» TO BE DONE: Retype nothing but the lines from the start of the material up to and including the line with "q.make_compatible(carried.rotation_quaternion)". Pictures don't belong in the copy.

» STORED DATA:

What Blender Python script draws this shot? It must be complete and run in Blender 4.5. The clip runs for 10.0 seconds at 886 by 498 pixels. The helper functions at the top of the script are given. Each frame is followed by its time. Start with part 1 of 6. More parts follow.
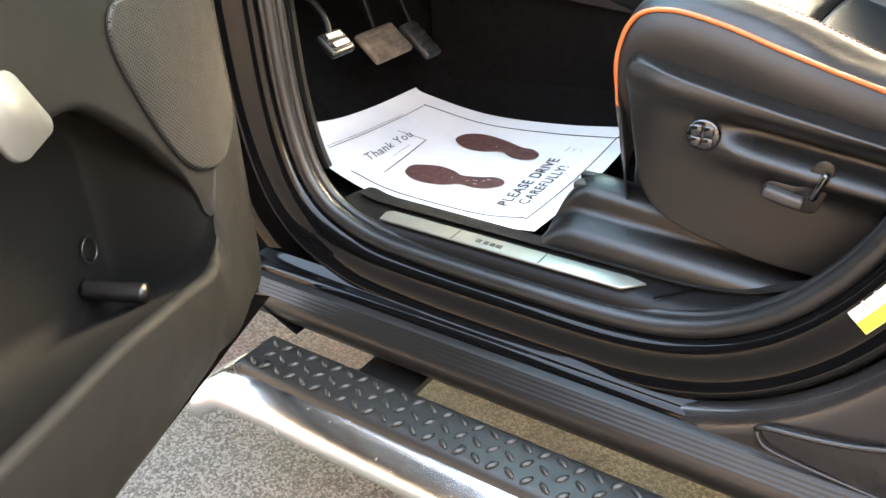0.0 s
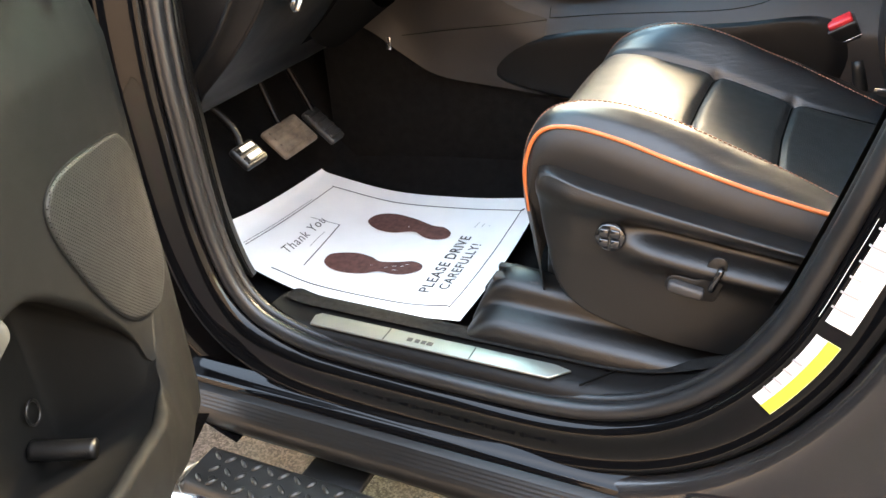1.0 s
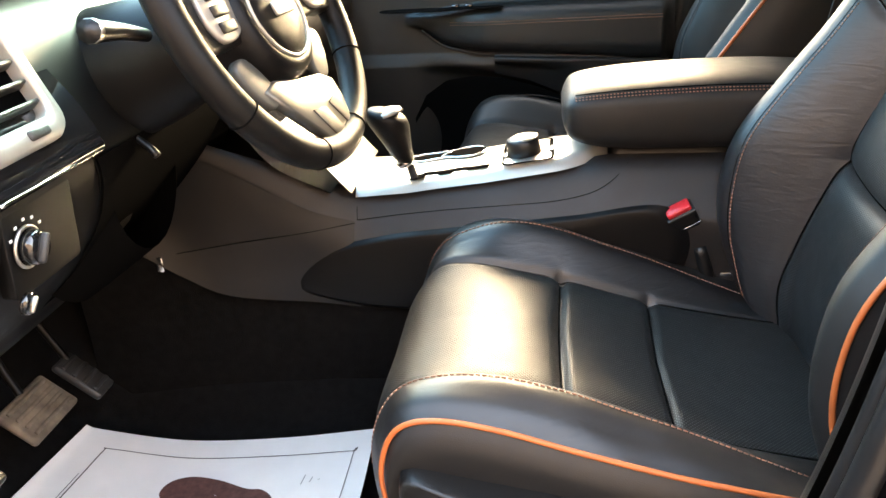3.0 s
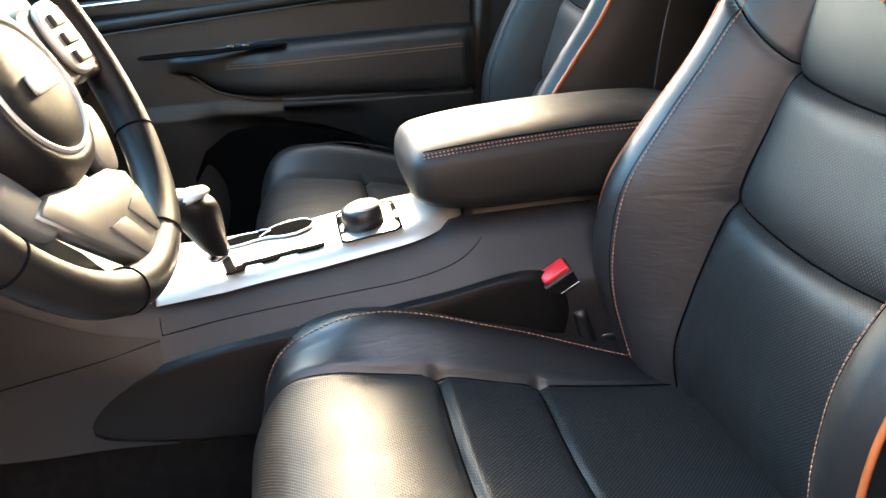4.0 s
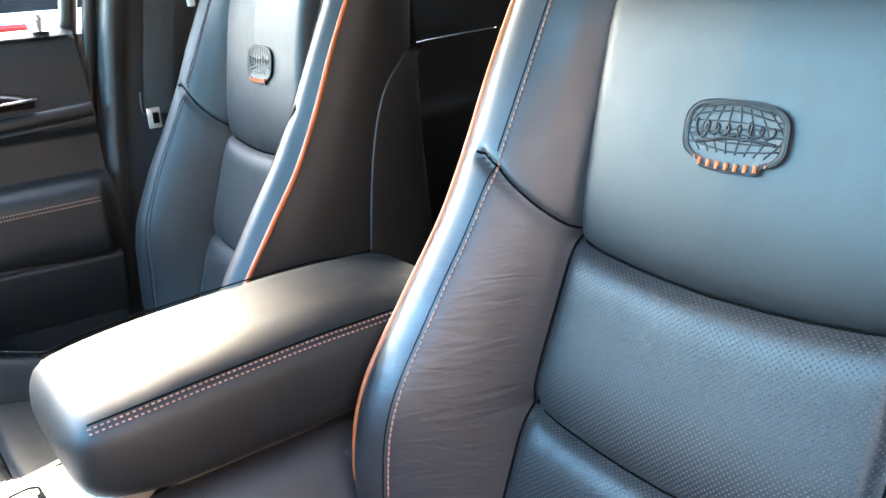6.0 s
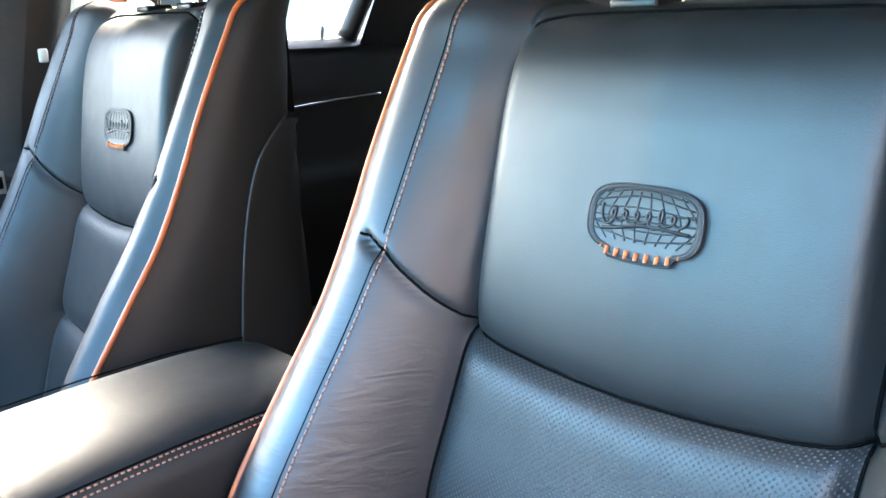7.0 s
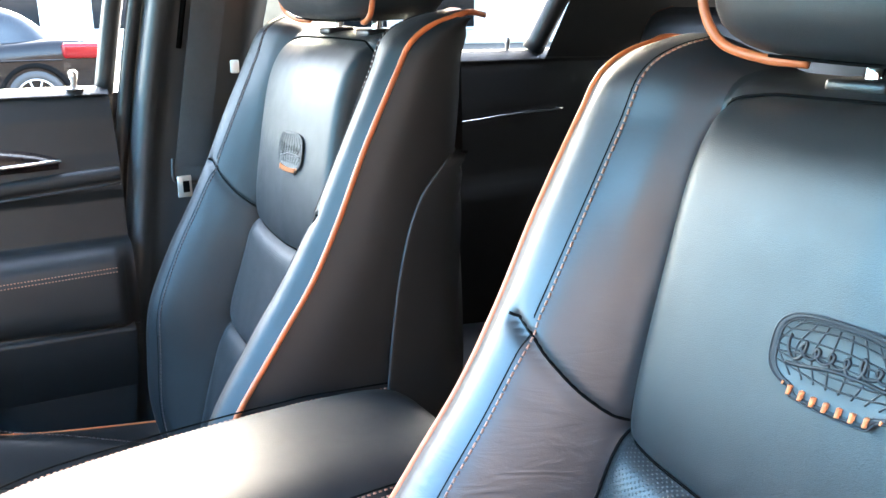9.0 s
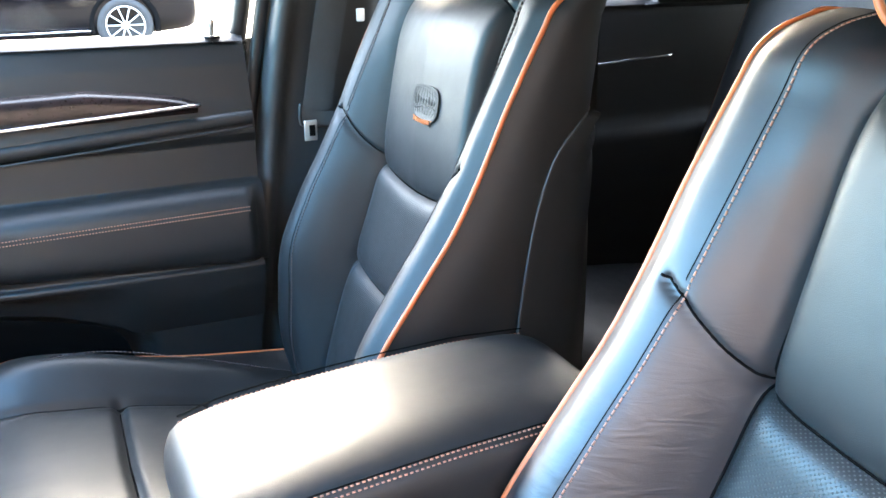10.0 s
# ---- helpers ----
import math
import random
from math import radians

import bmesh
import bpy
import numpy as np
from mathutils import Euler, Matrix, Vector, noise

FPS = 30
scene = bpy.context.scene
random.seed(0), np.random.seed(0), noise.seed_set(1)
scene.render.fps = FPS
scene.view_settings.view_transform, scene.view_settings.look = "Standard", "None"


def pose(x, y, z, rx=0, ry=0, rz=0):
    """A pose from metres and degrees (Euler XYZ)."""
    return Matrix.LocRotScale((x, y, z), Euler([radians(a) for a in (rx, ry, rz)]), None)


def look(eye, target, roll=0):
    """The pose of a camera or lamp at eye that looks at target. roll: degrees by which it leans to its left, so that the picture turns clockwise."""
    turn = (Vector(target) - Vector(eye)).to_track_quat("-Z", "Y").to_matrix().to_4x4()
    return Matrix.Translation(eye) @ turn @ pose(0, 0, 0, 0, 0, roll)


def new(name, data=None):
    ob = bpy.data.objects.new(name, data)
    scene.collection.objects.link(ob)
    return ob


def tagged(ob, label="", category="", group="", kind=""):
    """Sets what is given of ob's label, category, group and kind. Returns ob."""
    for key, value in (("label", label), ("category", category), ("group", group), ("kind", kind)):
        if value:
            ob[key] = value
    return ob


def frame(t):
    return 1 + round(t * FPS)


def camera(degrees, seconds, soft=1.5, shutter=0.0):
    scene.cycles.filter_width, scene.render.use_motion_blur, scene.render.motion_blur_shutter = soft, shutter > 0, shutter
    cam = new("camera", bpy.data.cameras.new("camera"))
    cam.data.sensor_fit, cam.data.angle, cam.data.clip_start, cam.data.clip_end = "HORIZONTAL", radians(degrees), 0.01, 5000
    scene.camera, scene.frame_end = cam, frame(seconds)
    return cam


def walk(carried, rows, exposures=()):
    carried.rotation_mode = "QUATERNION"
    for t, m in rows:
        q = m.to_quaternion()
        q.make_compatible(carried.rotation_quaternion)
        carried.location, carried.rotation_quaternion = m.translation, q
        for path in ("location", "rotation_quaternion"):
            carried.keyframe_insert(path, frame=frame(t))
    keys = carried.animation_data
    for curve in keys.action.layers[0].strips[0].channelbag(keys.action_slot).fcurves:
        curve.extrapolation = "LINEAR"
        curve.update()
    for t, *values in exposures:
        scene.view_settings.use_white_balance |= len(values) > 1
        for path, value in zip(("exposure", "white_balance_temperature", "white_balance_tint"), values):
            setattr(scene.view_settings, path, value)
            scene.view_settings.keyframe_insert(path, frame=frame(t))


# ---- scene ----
cam = camera(57.3, 10.0)
PATH = [
    (0, (0.673, -0.82, 1.061), (-0.322, 0.603, 0.069), -2.6),
    (0.5, (0.651, -0.822, 1.107), (-0.201, 0.677, 0.093), -2.7),
    (1, (0.63, -0.826, 1.205), (-0.139, 0.733, 0.216), -3.9),
    (1.5, (0.602, -0.807, 1.248), (-0.125, 0.814, 0.329), -3.9),
    (2, (0.565, -0.75, 1.279), (-0.084, 0.931, 0.411), -3.7),
    (2.5, (0.512, -0.639, 1.289), (0.008, 1.107, 0.454), -3.9),
    (2.7, (0.504, -0.598, 1.294), (0.083, 1.175, 0.47), -3.8),
    (3.8, (0.366, -0.342, 1.287), (0.57, 1.475, 0.475), -3.4),
    (4, (0.364, -0.293, 1.288), (0.674, 1.513, 0.488), -3.7),
    (4.5, (0.356, -0.181, 1.293), (0.95, 1.549, 0.486), -3.4),
    (5, (0.38, -0.103, 1.296), (1.123, 1.584, 0.519), -3.1),
    (5.5, (0.402, -0.042, 1.308), (1.313, 1.587, 0.588), -3.1),
    (6, (0.411, 0.027, 1.321), (1.524, 1.552, 0.661), -3.7),
    (6.2, (0.411, 0.037, 1.31), (1.6, 1.53, 0.712), -2.6),
    (7.5, (0.504, 0.121, 1.328), (1.898, 1.452, 0.794), -1.5),
    (8, (0.526, 0.142, 1.33), (1.934, 1.46, 0.8), -0.9),
    (8.5, (0.538, 0.151, 1.364), (1.774, 1.626, 0.82), -0.5),
    (9, (0.52, 0.13, 1.376), (1.535, 1.758, 0.811), 0.3),
    (9.5, (0.467, 0.109, 1.411), (1.377, 1.77, 0.767), 0.7),
    (10, (0.436, 0.13, 1.413), (1.28, 1.791, 0.687), 0.4),
]
EXPOSURES = [(0, 5.60, 9000, 8), (2.5, 5.20, 9700, 10), (4.0, 5.32, 8300, 11), (5.0, 5.88, 7800, 10), (6.0, 6.12, 7150, 9), (8.0, 6.18, 6550, 8), (10, 6.45, 6850, 9)]
walk(cam, [(t, look(eye, target, roll)) for t, eye, target, roll in PATH],
     exposures=EXPOSURES)

# ---- world, sun ----
world = bpy.data.worlds.new("sky")
scene.world = world
world.use_nodes = True
wn = world.node_tree.nodes
sky = wn.new("ShaderNodeTexSky")
sky.sky_type = "NISHITA"
sky.sun_disc = False
SUN_EL, SUN_ROT = radians(32), radians(20)
sky.sun_elevation, sky.sun_rotation = SUN_EL, SUN_ROT
sky.air_density, sky.dust_density, sky.ozone_density = 1.0, 4.0, 1.0
wn["Background"].inputs["Strength"].default_value = 0.15
world.node_tree.links.new(sky.outputs[0], wn["Background"].inputs["Color"])
sun = new("sun", bpy.data.lights.new("sun", "SUN"))
sun.data.energy, sun.data.angle, sun.data.color = 0.5, radians(30), (1.0, 0.93, 0.84)
sd = Vector((math.sin(SUN_ROT) * math.cos(SUN_EL), math.cos(SUN_ROT) * math.cos(SUN_EL), math.sin(SUN_EL)))
sun.matrix_world = look(sd * 20, (0, 0, 0))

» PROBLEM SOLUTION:
What Blender Python script draws this shot? It must be complete and run in Blender 4.5. The clip runs for 10.0 seconds at 886 by 498 pixels. The helper functions at the top of the script are given. Each frame is followed by its time. Start with part 1 of 6. More parts follow.
0.0 s
1.0 s
3.0 s
4.0 s
6.0 s
7.0 s
9.0 s
10.0 s
# ---- helpers ----
import math
import random
from math import radians

import bmesh
import bpy
import numpy as np
from mathutils import Euler, Matrix, Vector, noise

FPS = 30
scene = bpy.context.scene
random.seed(0), np.random.seed(0), noise.seed_set(1)
scene.render.fps = FPS
scene.view_settings.view_transform, scene.view_settings.look = "Standard", "None"


def pose(x, y, z, rx=0, ry=0, rz=0):
    """A pose from metres and degrees (Euler XYZ)."""
    return Matrix.LocRotScale((x, y, z), Euler([radians(a) for a in (rx, ry, rz)]), None)


def look(eye, target, roll=0):
    """The pose of a camera or lamp at eye that looks at target. roll: degrees by which it leans to its left, so that the picture turns clockwise."""
    turn = (Vector(target) - Vector(eye)).to_track_quat("-Z", "Y").to_matrix().to_4x4()
    return Matrix.Translation(eye) @ turn @ pose(0, 0, 0, 0, 0, roll)


def new(name, data=None):
    ob = bpy.data.objects.new(name, data)
    scene.collection.objects.link(ob)
    return ob


def tagged(ob, label="", category="", group="", kind=""):
    """Sets what is given of ob's label, category, group and kind. Returns ob."""
    for key, value in (("label", label), ("category", category), ("group", group), ("kind", kind)):
        if value:
            ob[key] = value
    return ob


def frame(t):
    return 1 + round(t * FPS)


def camera(degrees, seconds, soft=1.5, shutter=0.0):
    scene.cycles.filter_width, scene.render.use_motion_blur, scene.render.motion_blur_shutter = soft, shutter > 0, shutter
    cam = new("camera", bpy.data.cameras.new("camera"))
    cam.data.sensor_fit, cam.data.angle, cam.data.clip_start, cam.data.clip_end = "HORIZONTAL", radians(degrees), 0.01, 5000
    scene.camera, scene.frame_end = cam, frame(seconds)
    return cam


def walk(carried, rows, exposures=()):
    carried.rotation_mode = "QUATERNION"
    for t, m in rows:
        q = m.to_quaternion()
        q.make_compatible(carried.rotation_quaternion)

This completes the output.